In contrast, the leaders and the people of South Sudan today seem to have a clear-eyed view of the “harsh reality” of their country, Endley believes.
The civil war that lasted more than five years has displaced millions of people and killed hundreds of thousands. It has decimated the country’s oil infrastructure. And 6.1 million people — more than half the population — don’t have enough food. Also, the leaders at the center of this conflict have lost legitimacy on the world stage.
So, Endley believes, the leaders and the people may now understand that peace is the only viable alternative for the country’s survival.
To him, this feels like rock bottom, and the perfect time for everyone to come clean: acknowledge the killings and overreactions, release political prisoners and begin reconciliation.

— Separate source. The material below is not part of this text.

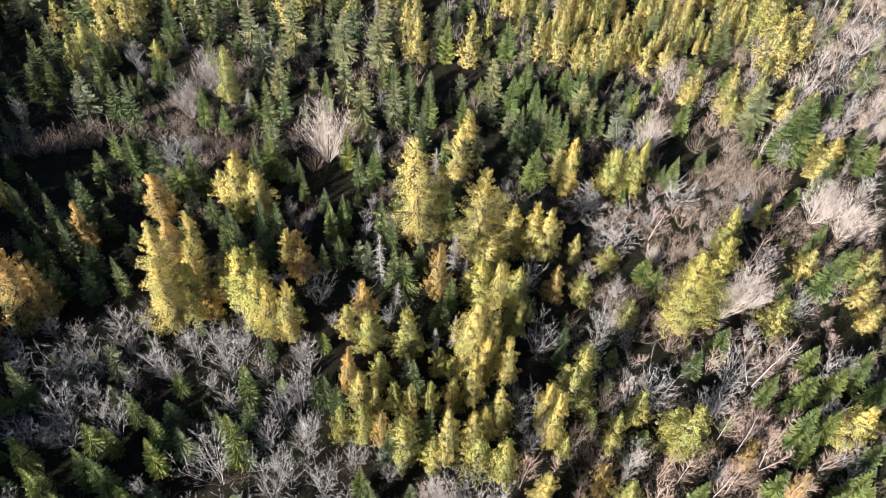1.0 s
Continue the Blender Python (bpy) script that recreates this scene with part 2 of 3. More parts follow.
def bare_tree(seed, h, r, stems, limbs, twigs, thick=1.0, rise=0.9, clear=0.2, fork=0.5, spread=1.0, fine=0.003):
    """A leafless tree: one stem or several, upswept limbs, and a haze of fine twigs."""
    rng = random.Random(seed)
    V, F, TV, TF = [], [], [], []
    for s in range(stems):
        az0 = 6.283 * s / stems + rng.uniform(-0.5, 0.5)
        out = rng.uniform(0.0, 0.12) if stems == 1 else rng.uniform(0.03, 1.0) ** 0.85 * 2.6 * spread * r / h
        d0 = Vector((math.cos(az0) * out, math.sin(az0) * out, 1)).normalized()
        hh = h * rng.uniform(0.82 if stems < 4 else 0.66, 1.0) * (1 if stems == 1 else 1 - 0.12 * out)
        foot = Vector((math.cos(az0), math.sin(az0), 0)) * (0.015 * h if stems > 1 else 0) - UP * 0.1
        trunk = bend(foot, d0, hh * 0.9, 6, rng, 0.05 if stems < 7 else 0.1, 0.03)
        tr = (0.0085 * h + 0.012) * thick * (1 if stems == 1 else 0.75)
        limb(TV, TF, trunk, [tr * (1 - k / 6.6) + 0.005 for k in range(7)], 5 if stems < 4 else 3)
        for k in range(limbs):
            f = clear + (0.97 - clear) * (k + rng.random()) / limbs
            i = min(5, int(f * 6))
            a = trunk[i].lerp(trunk[i + 1], f * 6 - i)
            az = k * 2.4 + rng.uniform(-0.6, 0.6) + az0
            up = rise * rng.uniform(0.5, 1.3)
            d = Vector((math.cos(az), math.sin(az), up)).normalized()
            length = r * (1.5 - 0.95 * max(0, f - 0.25)) * rng.uniform(0.7, 1.1) * (1 if stems == 1 else 0.62)
            b = bend(a, d, length, 3, rng, 0.08, 0.06)
            if stems > 3:
                b = [b[0], b[0].lerp(b[2], 0.5), b[2], b[3]]
            br = tr * 0.3 * (1.15 - f) + 0.006
            limb(V, F, b, [br, br * 0.7, br * 0.45, br * 0.2], 3)
            for t in range(twigs):
                g = rng.uniform(0.12, 1.0)
                j = min(2, int(g * 3))
                p = b[j].lerp(b[j + 1], min(1, g * 3 - j))
                e = (b[j + 1] - b[j]).normalized()
                q = (e + Vector((rng.uniform(-1, 1), rng.uniform(-1, 1), rng.uniform(-0.3, 0.8))) * fork * 1.2).normalized()
                L = length * rng.uniform(0.25, 0.55) * (1.1 - 0.45 * g)
                tip = p + q * L
                blade(V, F, p, tip, 0.008 * thick + fine, rng)
                for _ in range(3):
                    m = p.lerp(tip, rng.uniform(0.2, 0.8))
                    q2 = (q + Vector((rng.uniform(-1, 1), rng.uniform(-1, 1), rng.uniform(-0.3, 0.7))) * fork * 1.2).normalized()
                    blade(V, F, m, m + q2 * L * rng.uniform(0.35, 0.7), 0.005 * thick + 0.8 * fine, rng)
    return TV, TF, V, F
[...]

“I believe … the actual truth needs to come out now — and the healing process can start properly,” Endley says. “Because, you know, bad news does not get any better with time.”
Endley’s stint in the Blue House, South Sudan’s notorious national security prison, actually imbued him with even more hope for the future of the country, he says.
“You know, the average South Sudanese is the reason I’m still alive, still capable of talking,” Endley says. “My health is improving because of my fellow detainees and some of the people inside the Blue House who took care of me — when I was, literally, busy dying more than once on the floor. So I am very positive about South Sudan.”
And, if he is ever given the chance, Endley says, there is no doubt in his mind — he will return.